Whereas the Federal Reserve refuses to give a public accounting of the trillions in recent taxpayer-backed loans; and Whereas, Congress has the responsibility to force a public audit of the Federal Reserve, and the American people deserve to know how their tax dollars are being spent and the currency inflated; and Whereas, allowing the Fed to remain out of control and shrouded in secrecy clearly allows for abuse and the continued stealing of our tax dollars….

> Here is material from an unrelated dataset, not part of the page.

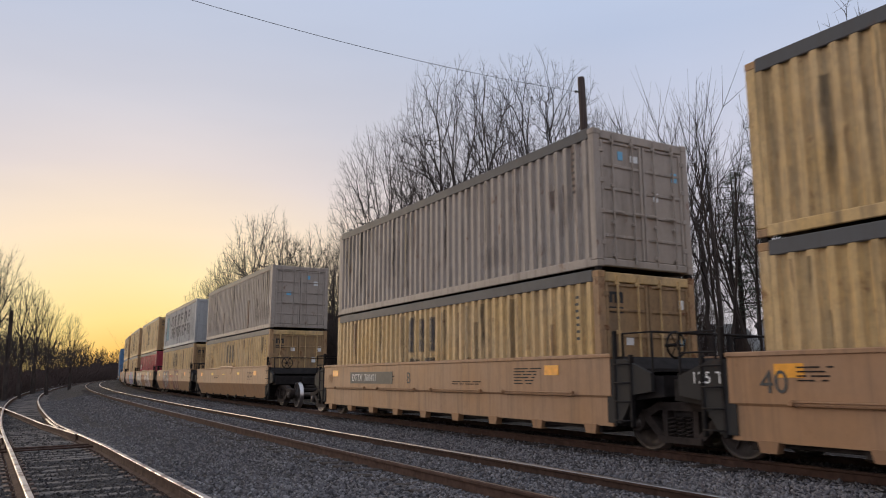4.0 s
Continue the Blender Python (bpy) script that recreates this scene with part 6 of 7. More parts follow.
# ---- tank cars ----
def tank(mid, L, mat, label, r=1.46, zc=2.52, bandmat=None, railing=True):
    c = empty("tank_car")
    h = L / 2
    b = Build()
    prof = [(-h, 0.02), (-h + 0.02, 0.35), (-h + 0.09, 0.75), (-h + 0.22, 1.08), (-h + 0.40, 1.30), (-h + 0.62, r - 0.03), (-h + 0.8, r)]
    prof = prof + [(-h * 0.45, r), (-h * 0.2, r + 0.02), (0, r + 0.025), (h * 0.2, r + 0.02), (h * 0.45, r)] + [(-a, q) for a, q in prof[::-1]]
    b.lathe(prof, 56, 1, (0, 0, zc))
    part("tank_shell", b, mat, c, "long welded tank shell with domed ends")
    for y in (-h * 0.62, -h * 0.3, h * 0.3, h * 0.62):
        b = Build().lathe([(-0.03, r + 0.003), (-0.02, r + 0.012), (0.02, r + 0.012), (0.03, r + 0.003)], 56, 1, (0, y, zc))
        part("weld_seam", b, mat, c)
    if bandmat:
        b = Build()
        b.lathe([(-1.2, r + 0.022), (-1.19, r + 0.034), (-0.25, r + 0.036), (-0.24, r + 0.024)], 56, 1, (0, 0, zc))
        part("repaired_band", b, bandmat, c, "paler repaint band round the tank")
    # manway, platform, railing
    top = zc + r
    b = Build()
    b.lathe([(top - 0.05, 0.0), (top - 0.05, 0.46), (top + 0.30, 0.46), (top + 0.33, 0.50), (top + 0.38, 0.50), (top + 0.44, 0.30), (top + 0.46, 0.0)], 24, 2)
    for k in range(8):
        a = k * math.pi / 4
        b.box(0.47 * math.cos(a) - 0.03, 0.47 * math.cos(a) + 0.03, 0.47 * math.sin(a) - 0.03, 0.47 * math.sin(a) + 0.03, top + 0.28, top + 0.42, 0.01)
    part("manway", b, M_STEEL, c, "bolted manway housing")
    b = Build()
    b.lathe([(top - 0.05, 0.0), (top - 0.05, 0.16), (top + 0.28, 0.16), (top + 0.30, 0.0)], 12, 2, (0, 1.1, 0))
    b.lathe([(top - 0.05, 0.0), (top - 0.05, 0.10), (top + 0.22, 0.10), (top + 0.24, 0.0)], 10, 2, (0, -0.95, 0))
    part("valve", b, M_STEEL, c)
    b = Build()
    long = 1.7 if railing else 0.75
    for x in (-1.05, 0.62):
        b.box(x, x + 0.43, -long, long, top - 0.03, top + 0.01, 0.006)
    for x in (-1.0, 1.0):
        for y in (-long + 0.1, 0.0, long - 0.1):
            b.box(x - 0.03, x + 0.03, y - 0.03, y + 0.03, top - 0.45, top, 0.006)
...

On one of the blog sites I visited following this confederacy of misleaders and know-nothings around the web, someone had left in comment a list of specific GAO audits. It was followed by another comment, from a more credulous bloke who said, “If this was true, wouldn’t all these authorities have known it and told us so?” In other words, the GAO can’t possibly have audited the Fed because Congressman Paul hasn’t mentioned it. If you’re not a libertarian, but instead a liberal, let William Greider mislead you: “During the past year, the Fed has flooded the streets with money—distributing trillions of dollars to banks, financial markets and commercial interests—in an attempt to revive the credit system and get the economy growing again.” If that money had actually flooded the streets, it would have done so through the normal process of bank money creation, as they converted the excess reserves created by the allegedly out-of-control Fed into loans to commercial interests and households. Still, Greider is not entirely off base. Residential streets have benefited from the Fed’s activities. About half the net increase in Fed assets over the last year (as of September 17, 2009), is the result of MBS purchases. Those purchases siphoned funds, at sharply lower rates of interest than would have been offered if the decimated ranks of institutional investors had been required to absorb the supply of MBS unaided. The Fed purchases gave a modest boost to home buying and, by lowering mortgage rates, allowed many families to refinance unto lower cost mortgages, avoiding default or increasing their discretionary incomes. Another $42 billion of TALF loans have revived securitization of credit cards, auto loans and other vanilla ABS. But imagine if Congress had a hand in authorizing the MBS purchase and TALF programs. First, the weeks of learning curve. And the partisan debate, likely starting before any particulars are announced. The final, Congressionally authorized program would have looked like the mythical camel – a horse designed by a committee. And arrived 6 months to a year too late. Or worse. If either program inspired the kind of opposition that, say, health care reform has inspired, the only outcome might have been a muddy, bloody battlefield.